干部选调管理工作对我来说并不生疏,因为我当初从铁路练习生提到人事助理干事,就干过类似的工作。要熟悉干部、工人的情况,分配适当的工作,根据他的表现,放在合适的位置上,过去有一定的工作基础。虽然现在的职位高,选调管理的干部层次不一样,但是基本工作模式还是自己比较熟悉的一套。不过站在更高的层次来看,我作为政治部的成员,工作范畴更宽了,到一个单位不能说只是做干部管理的工作,也有组织宣传的其他工作内容,所以对这些工作都要全面了解。而且自己作为领导机关的干部,要学会领导的艺术,整体能力上要有所加强。过去在基层,只是做民警或者保卫工作,还是有局限性的,现在就要开阔视野,提高分析能力。
1965年,天安门合家照
后排为王立业、妻子曹炳英;前排左起:小儿子王培、女儿王莹、大儿子王毅
工作之余
1965年,公安部组织了一次“登长城一日游”活动,交通方面免费,而且可以带家属。我从1952年参加工作到1965年,十几年的时间里,第一次享受这种待遇,很高兴,领着全家老小“倾巢出动”,一起参加了这次活动。这也是非常值得纪念的一天。第一次全家一起出游,登长城、看地下宫殿、参观十三陵水库,感觉特别好,下午回来得比较早。当时齐齐哈尔来的一个同志借了一个相机给我,我们在天安门照了一张全家福,这是我们家的第一张全家福,非常有纪念意义。
“文革”开始公检法受冲击
“文化大革命”之前有一个预兆,就是上面开始部署学习批《海瑞罢官》、批“三家村”,这些都是“文化大革命”的前兆。到后来聂元梓的大字报拉开了“文化大革命”的大幕。但是,对普通群众来说“文化大革命”来得非常突然,声势非常浩大,是人们不能预料的,当时最突出的表现就是出现了一些反常行动。
其一就是“破四旧”。当时“破四旧”就是要把过去传统的东西除掉,的确有一些迷信的、不好的观念须要去除,但是一些优良的传统观念也随之失去了。
人们的思想很混乱。那时我国通过实行友好外交政策,有很多个国家跟我国建立了外交关系。一些外国人来到北京,都要参观这座历史文化名城,到了天安门之后,碰到红卫兵,红卫兵就向外国人宣传“文化大革命”、“破四旧”。这些做法损害了我们国家的声誉。
那时的生活没有安全感,晚上不管几点,红卫兵说来就来,说他们掌握了哪家从前是地主富农,然后就让这家人都跪下。当时人们都在学练乒乓球,院子里都有垒的土乒乓球台子,红卫兵就让全家人都跪在乒乓球台上,看到这种情况我们也很同情的。

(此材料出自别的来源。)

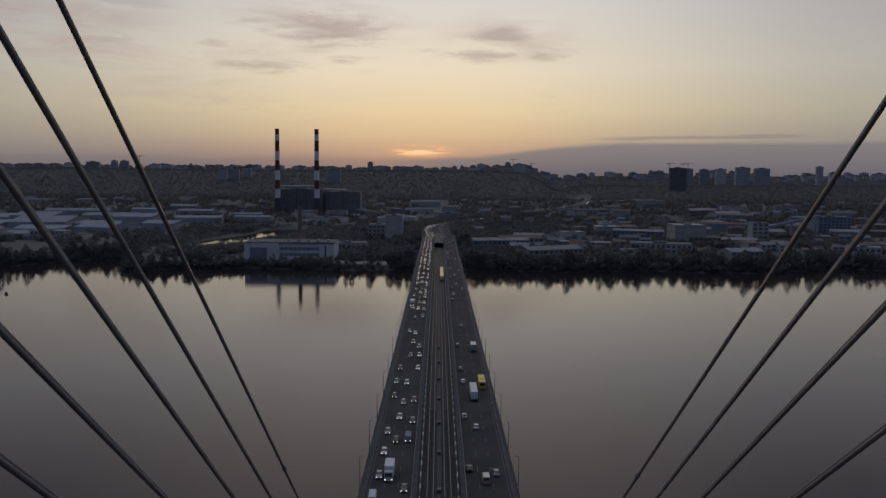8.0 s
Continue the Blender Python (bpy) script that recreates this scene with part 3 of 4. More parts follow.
def make_car(paint, m, label, lit):
    """A saloon, 4.4 m long, facing -y."""
    ob = thing("car", m, label, "car", "cars on the bridge")
    def ring(y, w, z0, z1):
        return [(-w, y, z0), (w, y, z0), (w * 1.0, y, (z0 + z1) / 2), (w * 0.9, y, z1), (-w * 0.9, y, z1), (-w, y, (z0 + z1) / 2)]
    part("body", loft([ring(-2.2, 0.72, 0.32, 0.66), ring(-2.05, 0.86, 0.22, 0.78), ring(-0.9, 0.9, 0.2, 0.93), ring(1.3, 0.9, 0.2, 0.95), ring(2.05, 0.87, 0.24, 0.93), ring(2.2, 0.75, 0.35, 0.75)]),
         paint, ob)
    bm = loft([[(-0.80, -1.0, 0.9), (0.80, -1.0, 0.9), (0.82, 1.75, 0.93), (-0.82, 1.75, 0.93)], [(-0.62, -0.25, 1.40), (0.62, -0.25, 1.40), (0.62, 1.1, 1.42), (-0.62, 1.1, 1.42)]])
    part("cabin_glass", bm, GLASS_DARK, ob)
    part("roof", loft([[(-0.64, -0.3, 1.39), (0.64, -0.3, 1.39), (0.64, 1.15, 1.41), (-0.64, 1.15, 1.41)], [(-0.58, -0.18, 1.46), (0.58, -0.18, 1.46), (0.58, 1.0, 1.47), (-0.58, 1.0, 1.47)]]), paint, ob)
    wheels(ob, (-0.8, 0.8), (-1.35, 1.35), 0.32)
    for s in (-1, 1):
        part("headlight", boxed(*sorted((0.48 * s, 0.74 * s)), -2.23, -2.1, 0.55, 0.70, bev=0.02), HEADLIGHT if lit else WINDOW, ob)
        part("tail_light", boxed(*sorted((0.5 * s, 0.78 * s)), 2.1, 2.22, 0.66, 0.8, bev=0.02), TAILLIGHT, ob)
    return ob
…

一些机关干部也受到了冲击,被红卫兵轰回老家,说他们在城里待着吃闲饭不行,要去农村劳动改造。 当时我们公安部有个叫凌云的副部长就受到了冲击。他是部级干部,本应该受到高干待遇,在“文革”期间,他们全家四五口人都搬到工人住的地方,很憋气的一个地方,我们看着都觉得不公平。当时的社会大动荡把人们的是非观都弄扭曲了,没有是非、黑白之分。
再一个是搞形式主义。人人都学习语录,喊“万岁”,唱《大海航行靠舵手》,手拿红宝书,跳“忠”字舞,当时看街上什么都是红色的,一片红色的海洋,根本分不出商店的种类,不知道哪家是药店,哪家是鞋店,那时只要是红色的就是好的。
公安部受到冲击
当时军队和外交部门是不允许受到冲击的,国家领导人所在的中南海、军队驻地不能受冲击,国家的外交不能乱。但是公安部还是遭到了冲击,当时“造反派”围了公安部机关好几天,要揪出公安部的“走资派”。
公安部传达室有一个姓刘的师傅,对这种情况真的是恨透了,他趁夜间人少的时候,把“造反派”的学生用绳子捆了起来,捆到了大礼堂,反过来批斗这个“造反派”,问他:“你为什么要造反?”也算是公安部机关的反抗了。
后来双方发生矛盾,当时公安部副部长于桑出面亲自处理了这件事情,公安部也从形式上批判了彭真和罗瑞卿,当时的“彭、罗、陆、杨”是属于一条“线”上的,罗瑞卿是前公安部的部长,彭真是政法战线的领导,当时罗瑞卿要跳楼自杀,从二楼跳下来,腿摔坏了,红卫兵把他装在大筐里抬着,抬到公安部的礼堂里去批斗。这些都是我当时亲眼所见。